• _REQUIRED WORK_
Retype the whole listing verbatim and keep the pictures out of it.

• _GIVEN INFORMATION_
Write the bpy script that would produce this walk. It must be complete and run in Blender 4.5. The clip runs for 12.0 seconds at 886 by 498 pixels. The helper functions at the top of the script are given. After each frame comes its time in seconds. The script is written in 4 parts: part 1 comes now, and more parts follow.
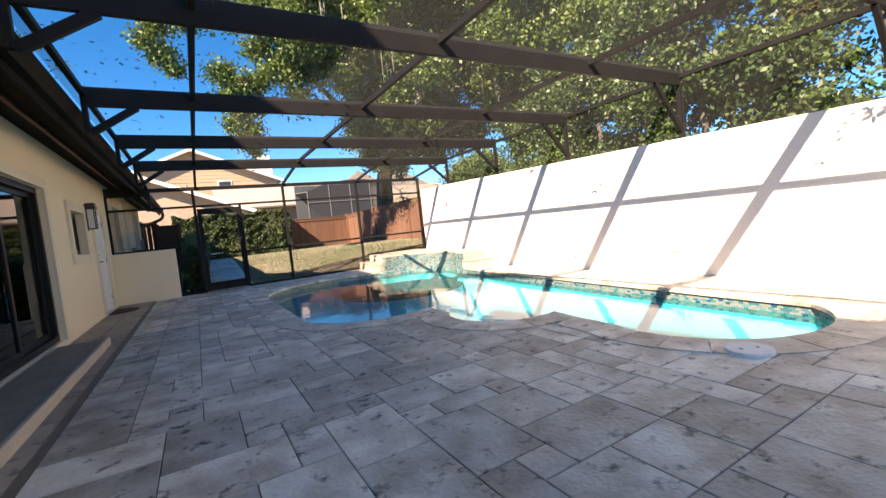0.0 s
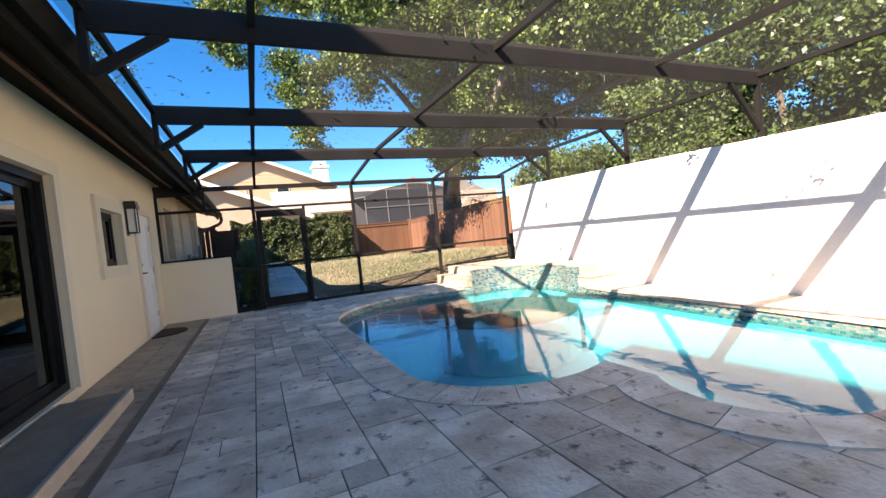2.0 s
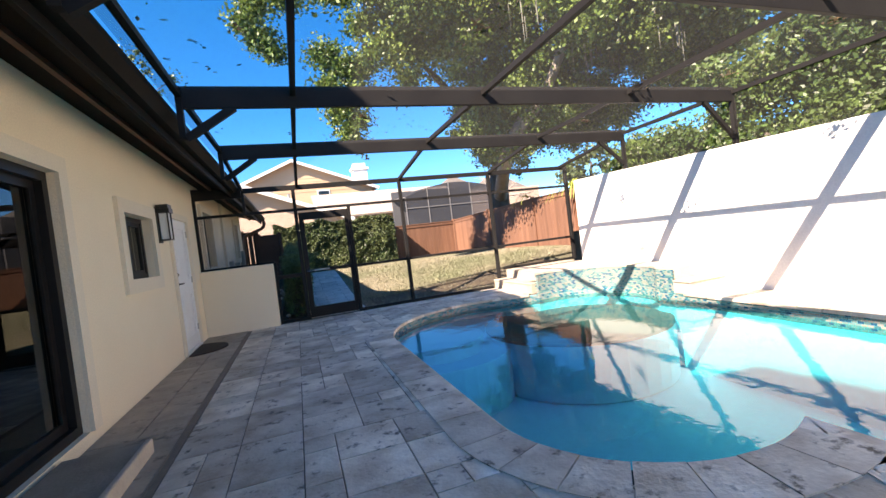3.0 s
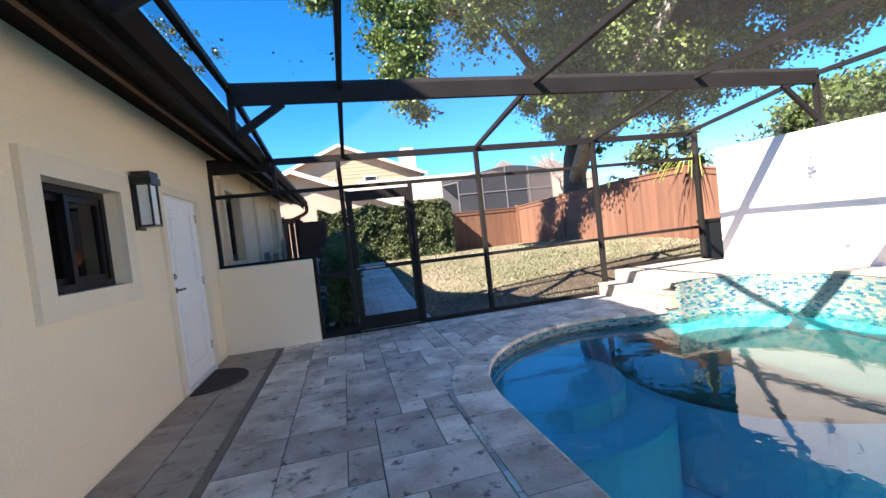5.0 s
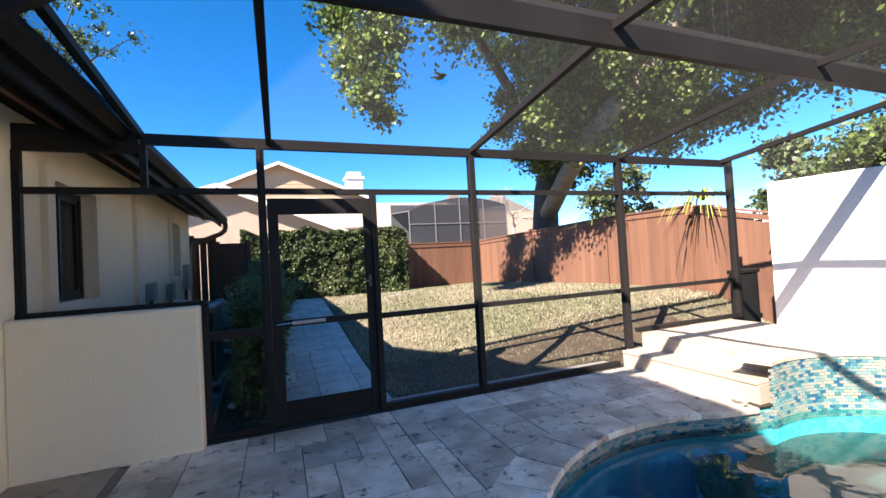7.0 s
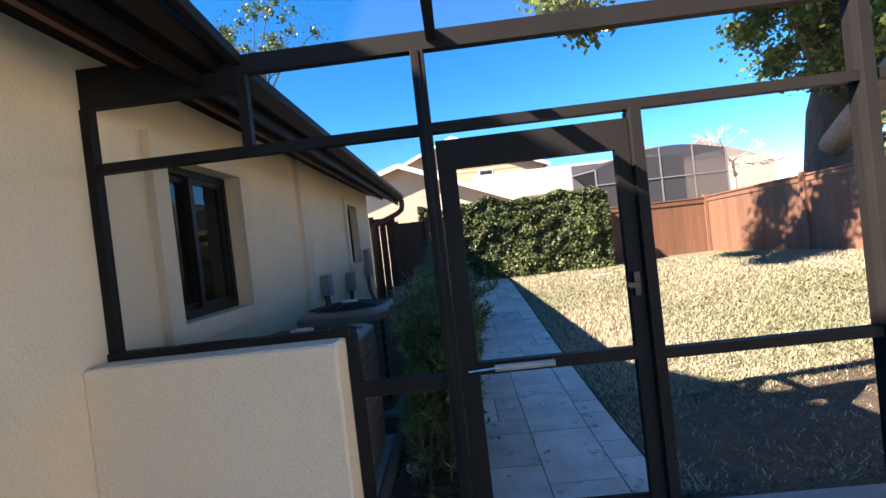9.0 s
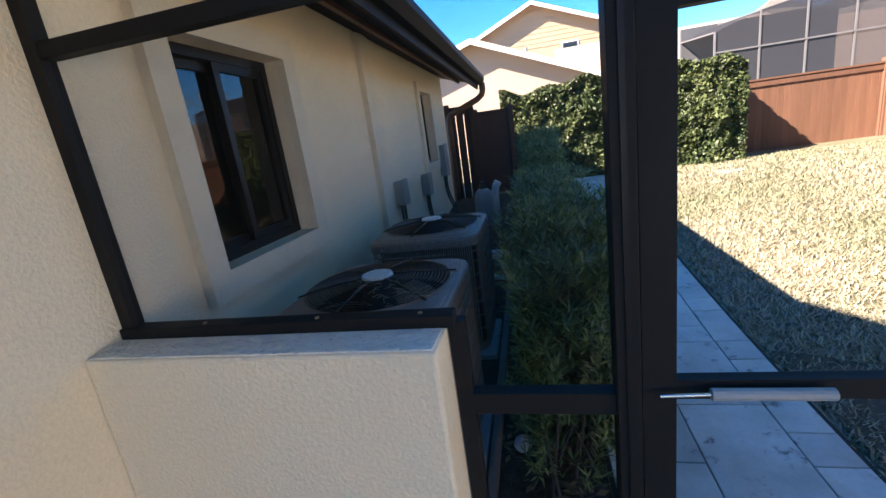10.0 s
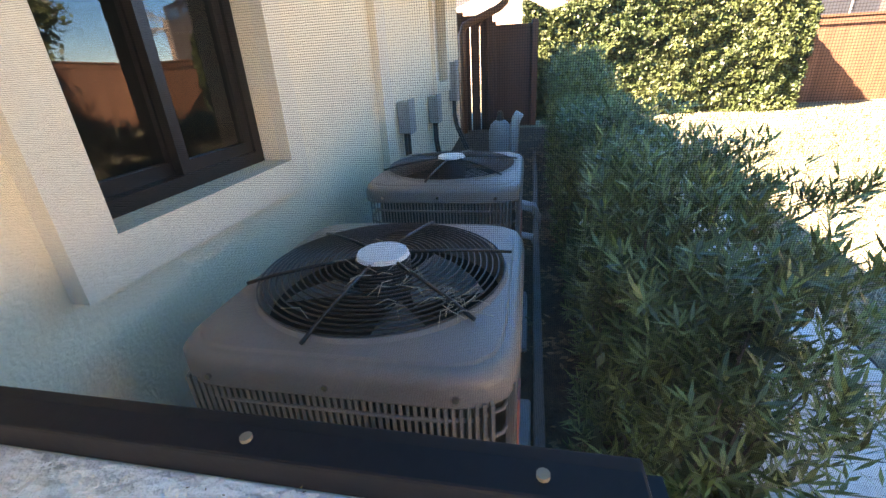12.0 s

• _CORRECT RESPONSE_
Write the bpy script that would produce this walk. It must be complete and run in Blender 4.5. The clip runs for 12.0 seconds at 886 by 498 pixels. The helper functions at the top of the script are given. After each frame comes its time in seconds. The script is written in 4 parts: part 1 comes now, and more parts follow.
0.0 s
2.0 s
3.0 s
5.0 s
7.0 s
9.0 s
10.0 s
12.0 s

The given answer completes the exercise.